In my post that started this thread, I wrote about how I tried a sample reading with her Fool's Mirror spread, using just the triumphs, and I was pleasantly surprised with the subtleties and nuance that can be uncovered without the pips and courts. Since then I've done several more such readings on different topics (using Pipistrelle's practice questions - thanks Pipistrelle!), and am continuing to find that while the readings have a distinctive plainness and directness, there is also plenty of subtlety and nuance there to be uncovered. These readings have seemed to me more like "true" tarot readings rather than tarot-combined-with-a-numerologically-based-oracle.

This impression of mine seems to confirm, for me at least, Gilchrist's thesis that the triumphs are the heart of the deck and that the pips and courts don't add much, on the one hand, while on the other hand, they take attention away from the important stuff going on in the triumphs.

The important thing, I think, about her spread, when done pipless and all upright, is that despite the simple-seeming position attributions (time on the one hand and inner/outer on the other hand), each card is actually interconnected with many other cards. The top and bottom halves of the spread mirror each other symmetrically, the top being outer, the bottom being inner.

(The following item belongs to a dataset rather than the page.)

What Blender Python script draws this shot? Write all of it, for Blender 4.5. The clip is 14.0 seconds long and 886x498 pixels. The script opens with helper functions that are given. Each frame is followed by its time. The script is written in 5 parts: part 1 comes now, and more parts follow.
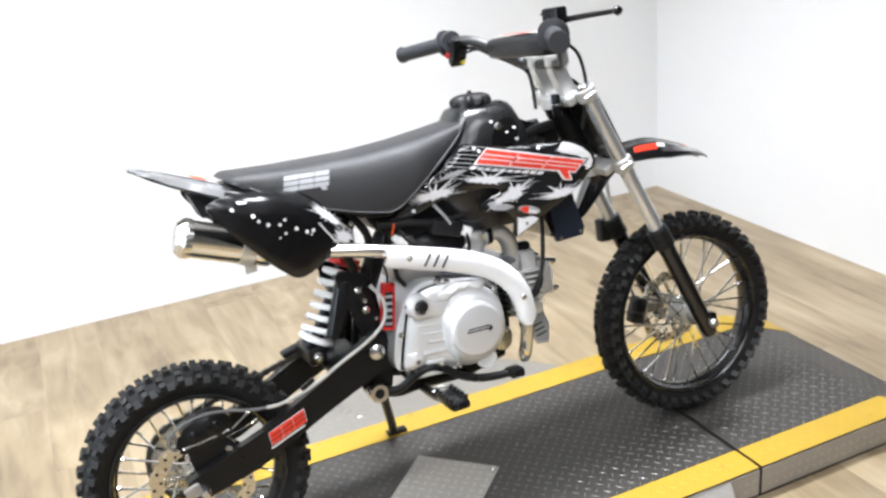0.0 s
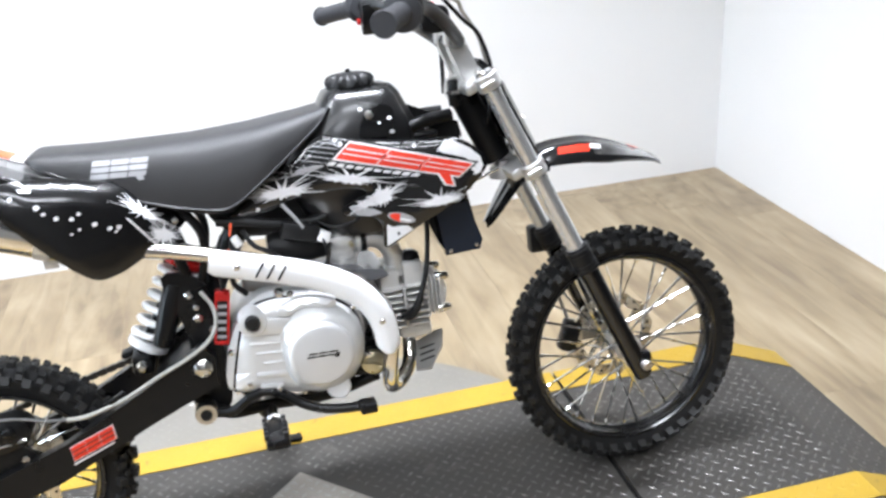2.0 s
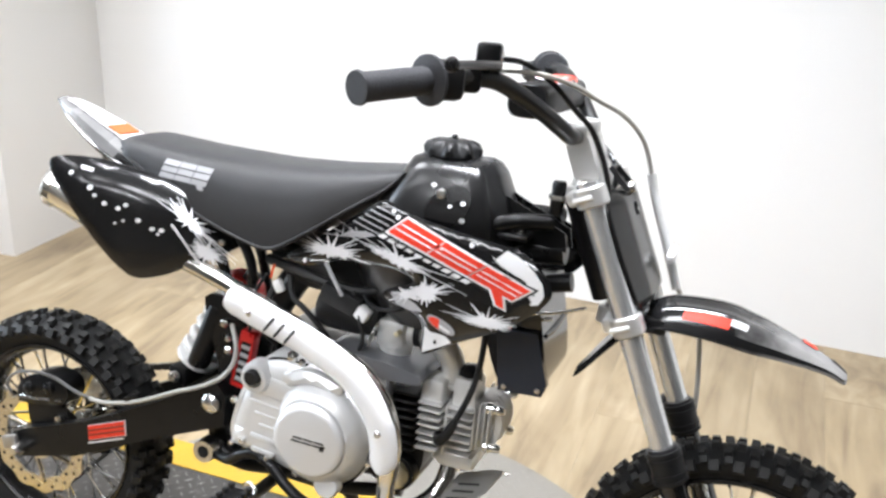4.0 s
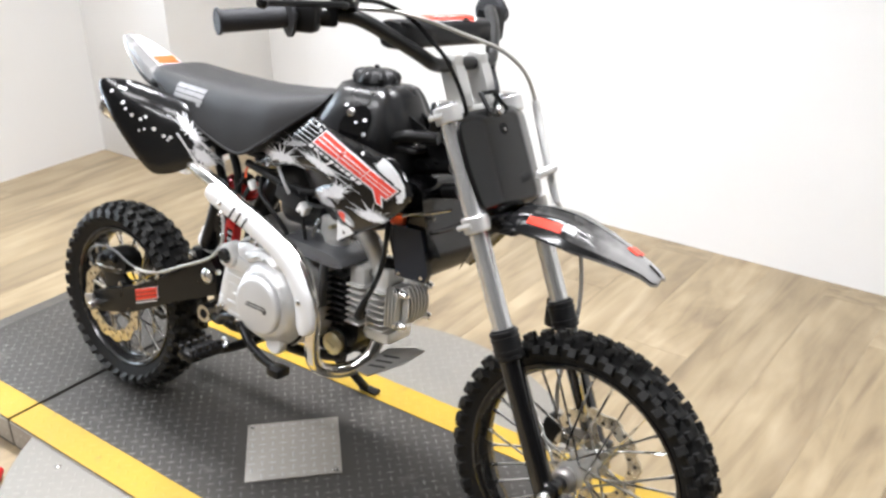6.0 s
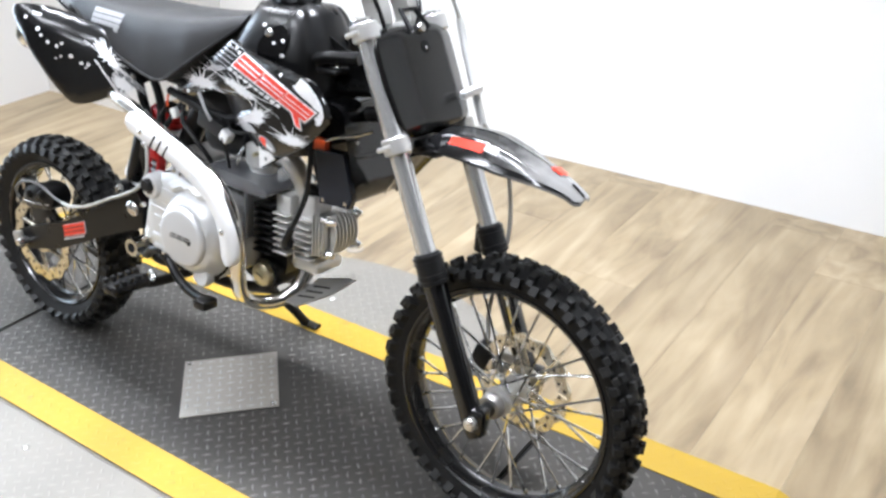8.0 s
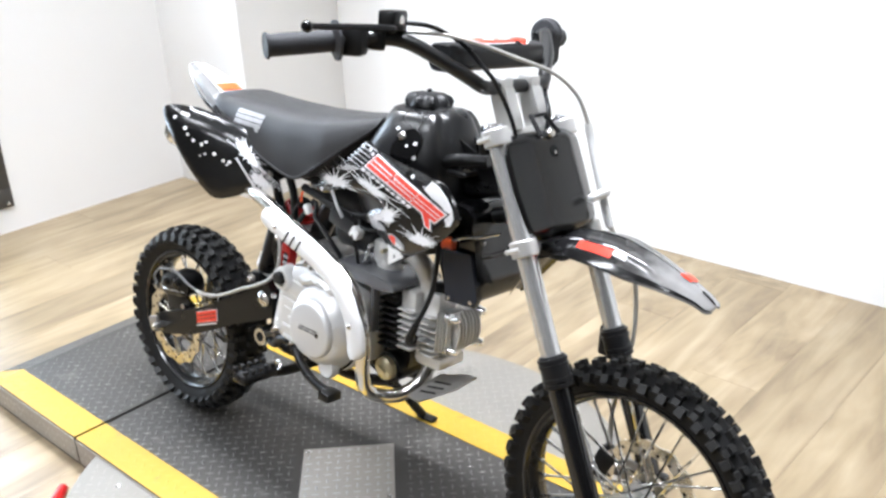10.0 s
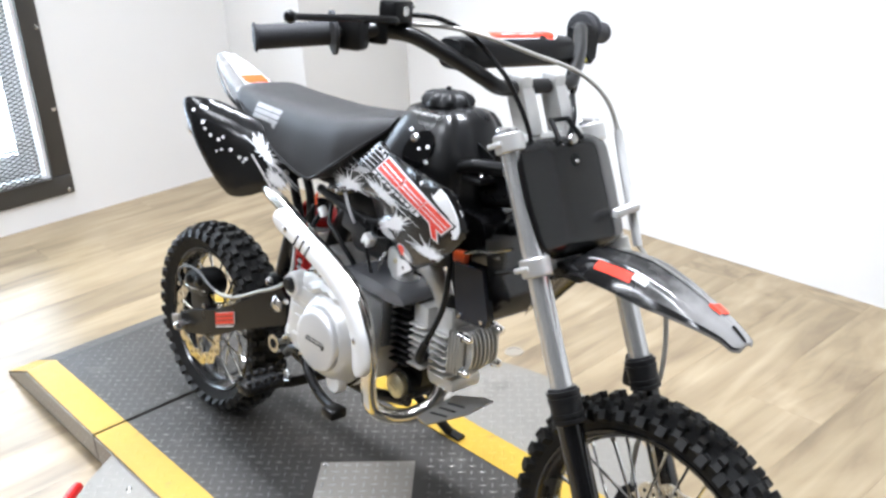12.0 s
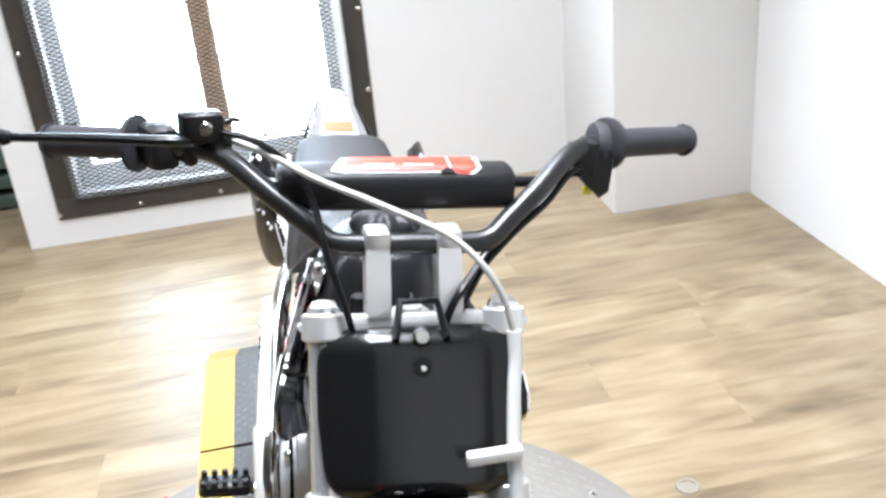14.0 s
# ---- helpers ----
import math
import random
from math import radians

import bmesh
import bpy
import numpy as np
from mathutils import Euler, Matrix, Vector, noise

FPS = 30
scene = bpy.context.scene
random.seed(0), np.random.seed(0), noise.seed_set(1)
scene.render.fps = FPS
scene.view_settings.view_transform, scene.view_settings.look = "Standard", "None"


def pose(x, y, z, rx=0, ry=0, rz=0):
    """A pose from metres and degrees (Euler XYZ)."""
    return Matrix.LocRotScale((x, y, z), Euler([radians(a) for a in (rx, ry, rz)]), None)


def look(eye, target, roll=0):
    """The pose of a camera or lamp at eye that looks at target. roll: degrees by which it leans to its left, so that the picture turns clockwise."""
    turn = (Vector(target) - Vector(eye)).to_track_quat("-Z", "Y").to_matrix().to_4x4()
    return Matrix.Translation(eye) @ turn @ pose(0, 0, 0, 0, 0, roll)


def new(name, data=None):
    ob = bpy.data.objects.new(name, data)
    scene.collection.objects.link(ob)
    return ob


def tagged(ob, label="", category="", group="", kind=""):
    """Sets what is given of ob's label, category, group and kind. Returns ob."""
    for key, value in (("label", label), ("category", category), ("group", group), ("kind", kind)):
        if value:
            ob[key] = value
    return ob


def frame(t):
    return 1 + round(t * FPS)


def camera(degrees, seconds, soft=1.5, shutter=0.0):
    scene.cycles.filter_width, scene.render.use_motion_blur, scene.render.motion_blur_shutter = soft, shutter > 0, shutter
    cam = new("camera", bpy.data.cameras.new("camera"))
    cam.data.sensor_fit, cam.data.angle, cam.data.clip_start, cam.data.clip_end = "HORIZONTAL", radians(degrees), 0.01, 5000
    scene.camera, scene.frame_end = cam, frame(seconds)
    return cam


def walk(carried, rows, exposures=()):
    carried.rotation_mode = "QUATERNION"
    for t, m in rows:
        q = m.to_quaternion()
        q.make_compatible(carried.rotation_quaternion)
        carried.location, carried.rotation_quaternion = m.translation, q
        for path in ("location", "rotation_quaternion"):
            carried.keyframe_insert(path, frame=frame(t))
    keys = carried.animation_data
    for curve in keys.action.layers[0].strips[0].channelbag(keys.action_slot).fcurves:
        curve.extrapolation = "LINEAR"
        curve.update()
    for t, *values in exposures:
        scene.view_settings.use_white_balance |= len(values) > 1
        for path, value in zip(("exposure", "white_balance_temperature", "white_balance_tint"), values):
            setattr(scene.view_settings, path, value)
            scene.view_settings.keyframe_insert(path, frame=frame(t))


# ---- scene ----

That means any card in the external section has its internal counterpart, so already you have two cards working together. Then you have four "connecting" cards, connecting past with present and present with future, above and below. So besides each card having a counterpart vertically, the connecting cards connect each card to their neighbors horizontally, thus creating a web of connectedness.

So once we expand the range of meanings of the triumphs a bit to include some more mundane meanings, it really does provide a direct yet subtle and nuanced reading process, all without pips, courts, or reversals. I'm having a great time with it.